Reset the cache (cache = None) before the context grows to roughly 2× the training sequence length to avoid quality degradation.

Tips¶

Gradient clipping. Use clip_grad_norm_(model.parameters(), 1.0) — transformer models are sensitive to large gradient spikes early in training.

Polyak rate. tau=0.005 is a reasonable default. Higher values (tau=0.01) update the target faster; lower values (tau=0.001) give a more stable bootstrap target.

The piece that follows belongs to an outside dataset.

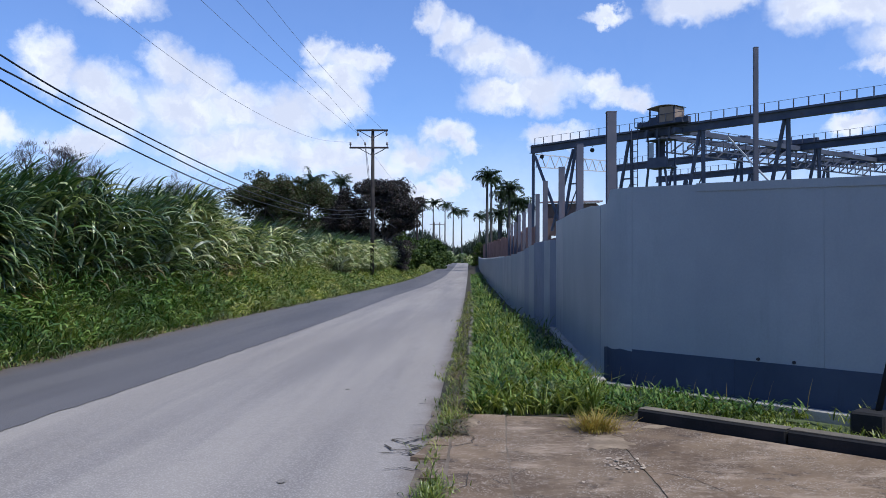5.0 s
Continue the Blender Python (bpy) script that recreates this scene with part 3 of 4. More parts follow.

Reward normalisation. Enable normalize_reward_mean=True and/or normalize_reward_std=True in DqnLossConfig / VecDqnLossConfig when rewards vary widely across episodes. Normalisation is applied per sequence row inside the loss.

Mixed precision. MOUSE models are compatible with torch.autocast:

with torch.autocast(device_type="cuda", dtype=torch.bfloat16):
    out, _ = model(step_stream)

Sequence length. Keep sequence_length close to the value the model was trained with. Too-short sequences under-utilise the context; too-long sequences are out-of-distribution for the positional encodings.

xformed_reward. If your dataset includes a pre-computed transformed reward (e.g. clipped or log-scaled), set use_xformed_reward=True in DqnLossConfig to use xformed_reward instead of reward as the TD signal. The raw reward field is still available for logging.